Yeah. This is going to be a reasonably big job.
(Pedantic nit-pick: we should be saying "data-independent," not "constant-time." We want a memcmp(a,b,c) that takes the same number of cycles for a given value of c no matter what a and b are. That's data-independence. A constant-time version would be one that took the same number of cycles no matter what c is.)
That's a good point. In most of the code I glanced at, the length was fixed at compile-time. I suppose a proper "constant-time" function would have to take as much time as a 2GB comparison (on 32) :-).
int mem_neq(const void *m1, const void *m2, size_t n) { const uint8_t *b1 = m1, *b2 = m2; uint8_t diff = 0; while (n--) diff |= *b1++ ^ *b2++; return diff != 0; } #define mem_eq(m1, m2, n) (!mem_neq((m1), (m2),(n)))
Looks good to me.
What if n is 0? Is 'equals' or 'neq' a more conservative default ?
If n is 0, then "equals" is the answer: all empty strings are equal, right? :)
Would it make sense to die in a well-defined way if m1 or m2 is NULL?
Adding a tor_assert(m1 && m2) would be fine.
Also, if the MSB of n is set it's an invalid condition, the kind that could result from a conversion from a signed value.
Adding a tor_assert(n < SIZE_T_CEILING) is our usual way of handling this.

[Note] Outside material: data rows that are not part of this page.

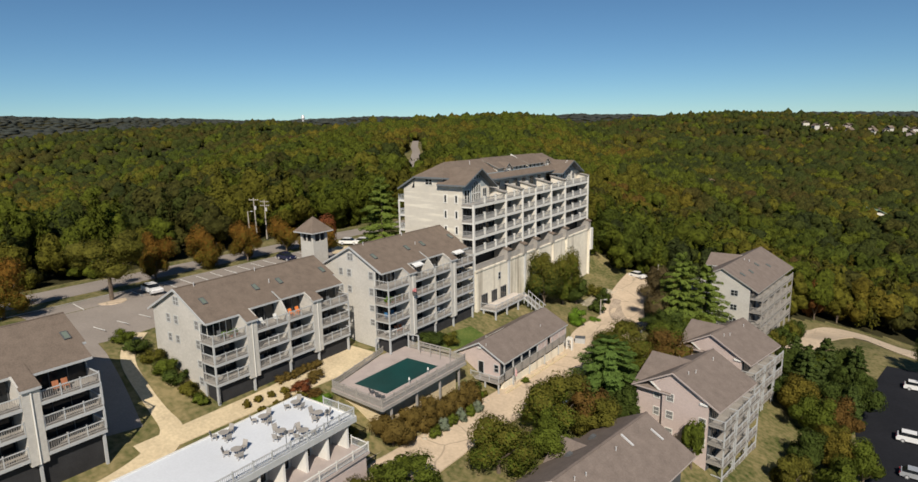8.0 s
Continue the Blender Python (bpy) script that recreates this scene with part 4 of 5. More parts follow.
def townhouse(x, y, turn, zr, long=14.6, yw=7.2, drop=0.45, cross=0.41, sink=0.7):
    """Gable front with an overhanging cheek, a recessed side wing under a cross gable, and stacked balconies."""
    t = thing("townhouse", "mauve clapboard townhouse with brown roof and stacked balconies", "house", (x, y, 0), turn, "townhouses on the lower row")
    s, we, ee, zb = 0.555, 6.0, 6.7, zr - 16.5
    top = lambda u: zr - s * abs(u)
    end = lambda u: zr - sink - s * abs(u)
    # walls
    part("wall", Geo().prism([(5.1, 0.4, zb), (5.1, 0.4, top(5.1) - 0.25), (0, 0.4, zr - 0.26), (-3.6, 0.4, top(3.6) - 0.25), (-1.45, 0.4, zr - 3.5), (-1.45, 0.4, zb)], (0, 0.35, 0)), PINK, t)
    part("wall", Geo().prism([(5.1, 0.75, zb), (5.1, 0.75, end(5.1) - 0.2), (0, 0.75, zr - sink - 0.3), (-1.45, 0.75, end(1.45) - 0.25), (-1.45, 0.75, zb)], (0, long - 1.2, 0)), PINK, t)
    part("side_wing_wall", Geo().box(-5.6, -1.45, 0.95, long - 0.6, zb, top(5.6) - 0.3), PINK, t)
    part("cheek_trim", Geo().prism([(-3.62, 0.32, top(3.62) - 0.2), (-3.34, 0.32, top(3.34) - 0.24), (-1.35, 0.32, zr - 3.46), (-1.5, 0.32, zr - 3.6)], (0, 0.09, 0)), WHITE, t)
    # roofs
    plate = lambda pts: part("roof_slope", Geo().slab(pts, 0.24, 0, 1), [MAUVEROOF, DECK], t)
    plate([(0, 0, zr), (ee, 0, top(ee)), (ee, long, end(ee)), (0, long, zr - sink)])
    plate([(-we, 0, top(we)), (0, 0, zr), (0, long, zr - sink), (-we, long, end(we))])
    zw = zr - drop
    run = (zr - drop - top(we)) / cross
    roof = Geo().slab([(-we, yw - run, top(we) + 0.02), (-0.2, yw - run, top(we) + 0.02), (-0.2, yw, zw), (-we - 0.4, yw, zw)], 0.24, 0, 1)
    roof.slab([(-we - 0.4, yw, zw), (-0.2, yw, zw), (-0.2, yw + run, top(we)), (-we, yw + run, top(we))], 0.24, 0, 1)
    part("cross_gable_roof", roof, [MAUVEROOF, DECK], t)
    part("cross_gable_wall", Geo().prism([(-5.7, yw - run + 1.2, zb), (-5.7, yw + run - 0.5, zb), (-5.7, yw + run - 0.5, top(we) - 0.05), (-5.7, yw, zw - 0.3), (-5.7, yw - run + 1.2, top(we) + 0.2)], (4.0, 0, 0)), PINK, t)
    part("ridge_cap", Geo().slab([(-0.15, -0.02, zr + 0.03), (0.15, -0.02, zr + 0.03), (0.15, long, zr - sink + 0.03), (-0.15, long, zr - sink + 0.03)], 0.08), MAUVEROOF, t)
    roof_trim(t, -we, top(we), 0, zr, -0.06, 0.22, DECK)
    roof_trim(t, 0, zr, ee, top(ee), -0.06, 0.22, DECK)
    # balconies, with the top one roofed by fins
    floors = [zr - 14.2, zr - 11.5, zr - 8.8, zr - 6.1]
    # thin dark facing that paints shade behind the balcony stacks
    part("balcony_back", Geo().box(5.1, 5.13, 0.5, long - 0.5, zb, end(5.1) - 0.3), RECESS, t, "wall painted near-black as balcony shade")
    balcony_stack(t, 0.45, 4.4, 5.1, 7.4, floors, zb)
    balcony_stack(t, 5.0, 9.4, 5.1, 7.4, floors, zb)
    balcony_stack(t, 10.0, 13.9, 5.1, 7.4, floors, zb)
    for y2 in (4.7, 9.7):
        part("fin", Geo().prism([(5.0, y2 - 0.1, zb), (6.3, y2 - 0.1, zb), (6.3, y2 - 0.1, floors[-1] + 0.9), (6.1, y2 - 0.1, end(6.1) - 0.3), (5.0, y2 - 0.1, end(5.0) - 0.4)], (0, 0.2, 0)), RAIL, t)
    for u, dz, w, h in ((-0.3, -4.4, 0.95, 1.05), (-0.3, -7.0, 0.95, 1.05), (-0.3, -9.6, 0.95, 1.05), (4.35, -6.6, 0.9, 1.1), (4.35, -9.3, 0.9, 1.1)):
        window(t, (u, 0.4, zr + dz), w, h, "S", WHITE, 0, glass=BLINDS)
    part("wall_lamp", Geo().box(3.9, 5.0, 0.2, 0.4, zr - 3.6, zr - 3.3), WHITEP, t, "white floodlight housing")
    for u, dz in ((-2.5, -4.7), (-2.5, -7.3), (-2.5, -9.9)):
        window(t, (u, 0.95, zr + dz), 0.8, 1.1, "S", WHITE, 0, glass=BLINDS)
    for u, y2 in ((1.2, 2.6), (1.5, 4.4), (1.3, 11.2)):
        vent_pipe(t, u, y2, top(u) - sink * y2 / long)
    return t


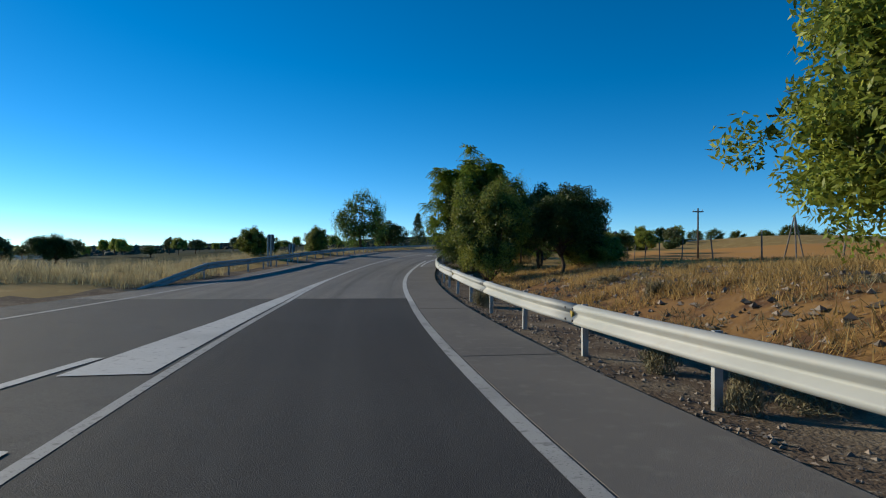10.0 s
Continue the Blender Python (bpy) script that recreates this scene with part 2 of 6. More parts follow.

Also, as I said on the bug, doing a memcmp in constant time is harder than doing eq/neq. I *think* that all of the cases where we care about memcmp returning a tristate -1/0/1 result, we don't need data-independence... but in case we *do* need one, we'll have to do some malarkey like
int memcmp(const void *m1, const void *m2, size_t n) { /*XXX I don't know if this is even right; I haven't tested it at all */ const uint8_t *b1 = m1, *b2 = m2; int retval = 0;
while (n--) { const uint8_t v1 = b1[n], v2 = b2[n]; int diff = (int)v1 - (int)v2; retval = (v1 == v2) * retval + diff; }
return retval; }
GCC is likely to turn (v1 == v2) into a backdoor. Also, we would need to make sure sign extension is constant-time; it *probably* is on IA-32 and AMD64, but we may need to disassemble the compiler's output to verify that on ARM.
Other than that, it looks correct. We *can* fix the dependence on == and make the multiply unnecessary at the same time, though.
I've attached my optimized constant-time comparison functions for 16-byte and 32-byte values to this message. They're packaged in the format for a submission to SUPERCOP and/or NaCl, but for some reason I never actually submitted them.
Robert Ransom